== Set problem ==
Filter the lines below, copying only those with the string "radians".

== Data block ==

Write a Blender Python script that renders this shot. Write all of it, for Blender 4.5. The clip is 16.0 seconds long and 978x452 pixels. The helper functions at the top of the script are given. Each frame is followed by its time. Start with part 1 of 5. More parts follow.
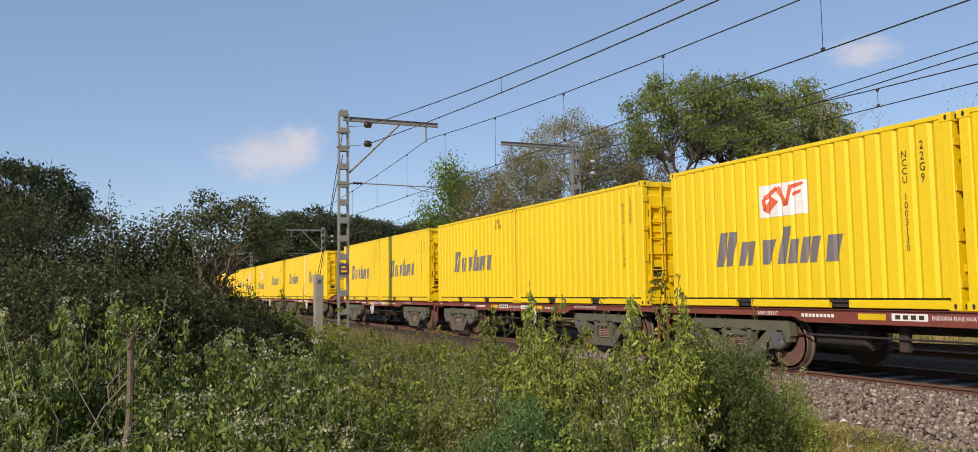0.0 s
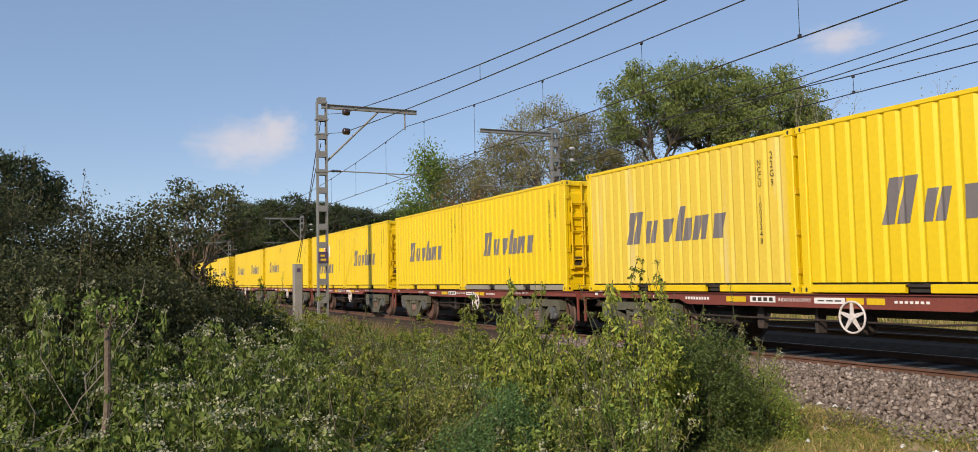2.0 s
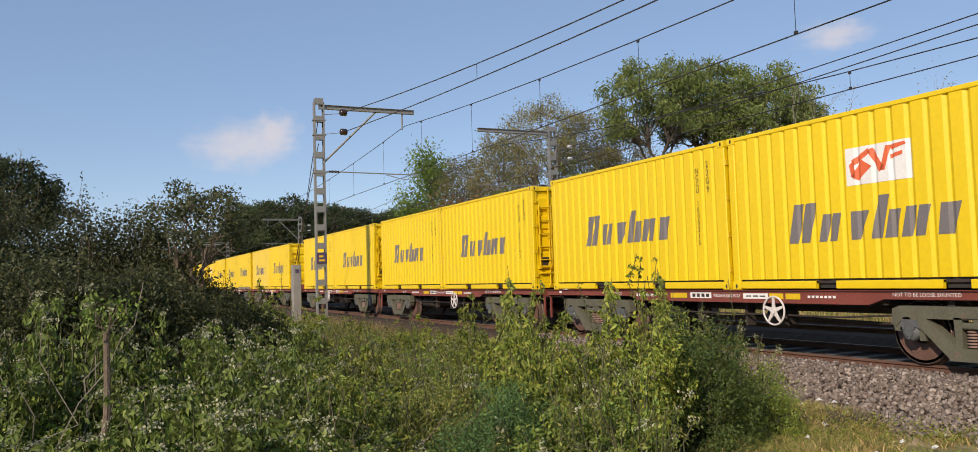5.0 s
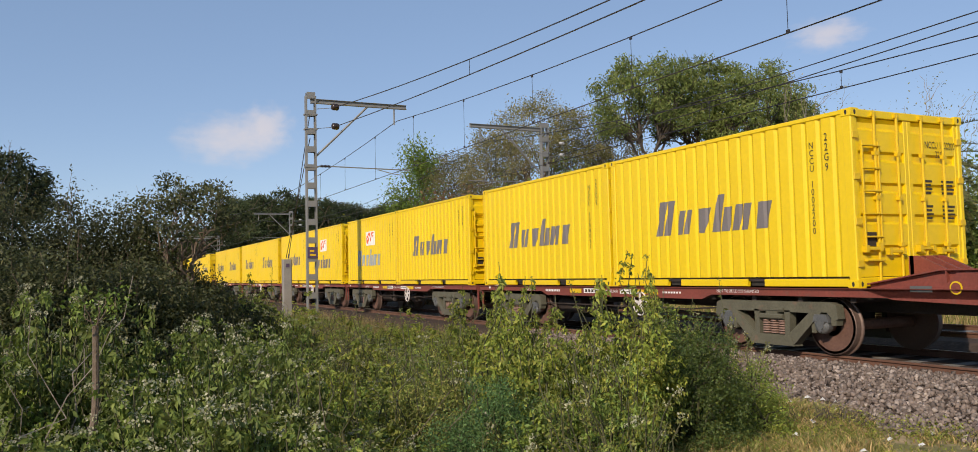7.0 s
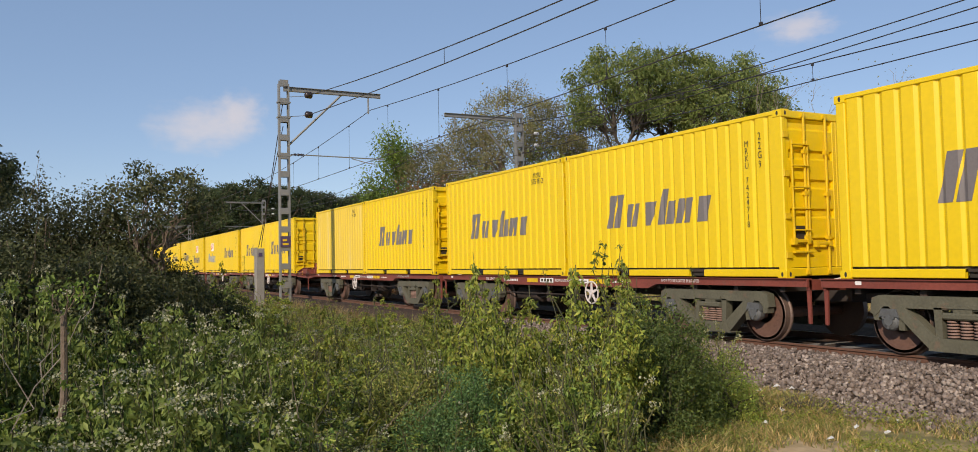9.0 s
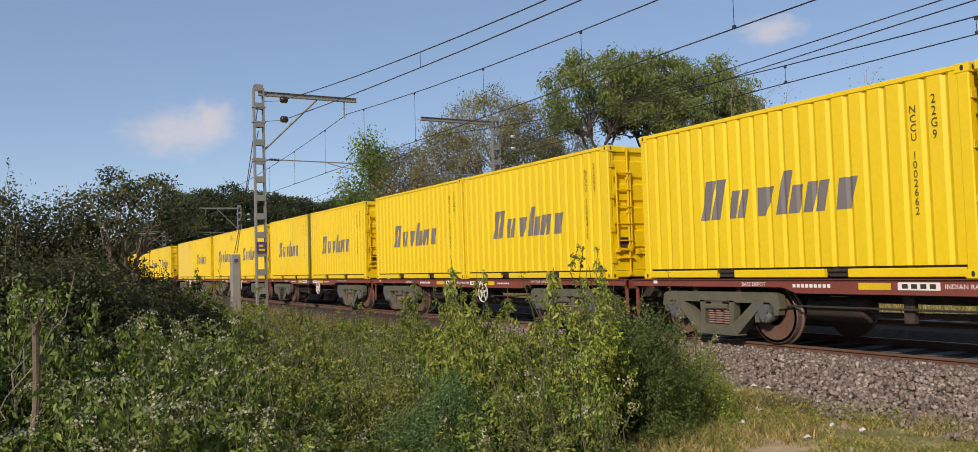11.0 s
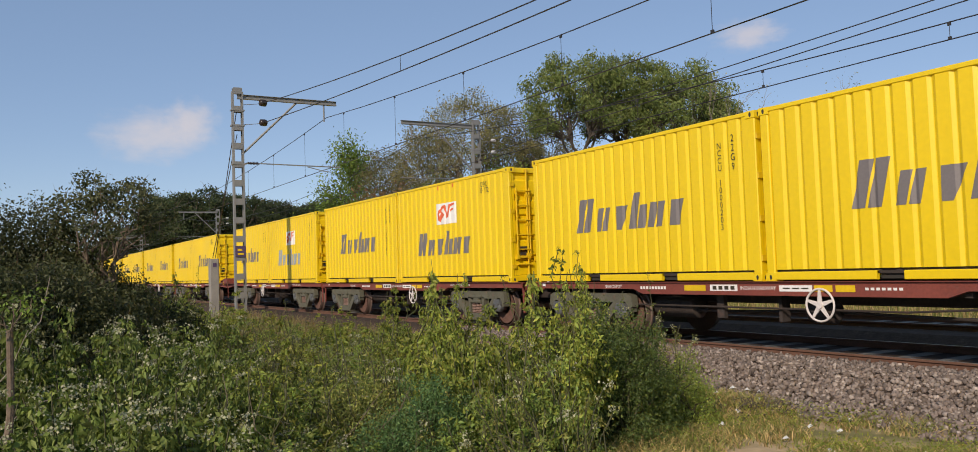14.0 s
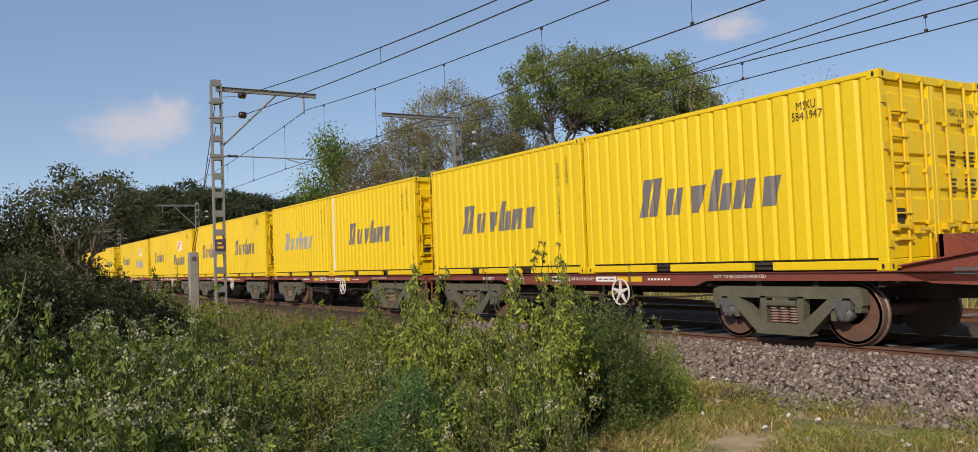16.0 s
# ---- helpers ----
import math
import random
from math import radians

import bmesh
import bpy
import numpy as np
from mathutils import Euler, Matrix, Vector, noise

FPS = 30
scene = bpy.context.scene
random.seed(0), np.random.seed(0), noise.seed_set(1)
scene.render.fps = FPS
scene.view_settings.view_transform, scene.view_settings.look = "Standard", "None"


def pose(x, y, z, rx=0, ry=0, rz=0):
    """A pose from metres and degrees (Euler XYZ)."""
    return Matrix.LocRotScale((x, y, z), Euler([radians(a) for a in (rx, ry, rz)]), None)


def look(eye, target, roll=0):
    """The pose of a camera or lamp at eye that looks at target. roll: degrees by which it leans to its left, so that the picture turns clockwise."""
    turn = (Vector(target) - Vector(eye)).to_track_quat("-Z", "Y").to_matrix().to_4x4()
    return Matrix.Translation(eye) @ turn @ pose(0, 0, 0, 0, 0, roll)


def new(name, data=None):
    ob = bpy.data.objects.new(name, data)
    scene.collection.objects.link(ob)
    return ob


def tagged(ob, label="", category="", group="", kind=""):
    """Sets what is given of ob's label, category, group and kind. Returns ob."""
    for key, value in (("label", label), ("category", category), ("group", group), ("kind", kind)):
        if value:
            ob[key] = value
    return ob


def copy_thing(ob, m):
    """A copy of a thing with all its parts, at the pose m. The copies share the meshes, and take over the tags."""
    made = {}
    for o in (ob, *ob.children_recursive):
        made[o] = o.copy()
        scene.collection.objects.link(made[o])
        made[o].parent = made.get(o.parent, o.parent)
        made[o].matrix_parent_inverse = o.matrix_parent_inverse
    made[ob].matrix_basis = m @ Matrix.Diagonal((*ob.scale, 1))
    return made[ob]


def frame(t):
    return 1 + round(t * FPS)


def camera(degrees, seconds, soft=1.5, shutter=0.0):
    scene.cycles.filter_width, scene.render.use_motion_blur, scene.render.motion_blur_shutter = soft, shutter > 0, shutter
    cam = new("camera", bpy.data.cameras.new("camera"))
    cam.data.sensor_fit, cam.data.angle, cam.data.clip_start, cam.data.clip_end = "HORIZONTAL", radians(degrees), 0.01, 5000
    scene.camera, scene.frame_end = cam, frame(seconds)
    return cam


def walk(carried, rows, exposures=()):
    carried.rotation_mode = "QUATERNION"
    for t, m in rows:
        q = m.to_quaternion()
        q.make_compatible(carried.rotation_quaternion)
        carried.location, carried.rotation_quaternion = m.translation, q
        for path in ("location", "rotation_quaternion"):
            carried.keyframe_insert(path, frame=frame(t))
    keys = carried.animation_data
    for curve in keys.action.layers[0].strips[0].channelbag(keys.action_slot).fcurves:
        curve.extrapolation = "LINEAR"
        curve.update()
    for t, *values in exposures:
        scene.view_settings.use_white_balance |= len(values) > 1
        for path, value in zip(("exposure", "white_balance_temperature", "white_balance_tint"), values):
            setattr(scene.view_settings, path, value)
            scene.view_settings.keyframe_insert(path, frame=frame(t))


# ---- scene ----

== Answer to this task ==
from math import radians
    return Matrix.LocRotScale((x, y, z), Euler([radians(a) for a in (rx, ry, rz)]), None)
    cam.data.sensor_fit, cam.data.angle, cam.data.clip_start, cam.data.clip_end = "HORIZONTAL", radians(degrees), 0.01, 5000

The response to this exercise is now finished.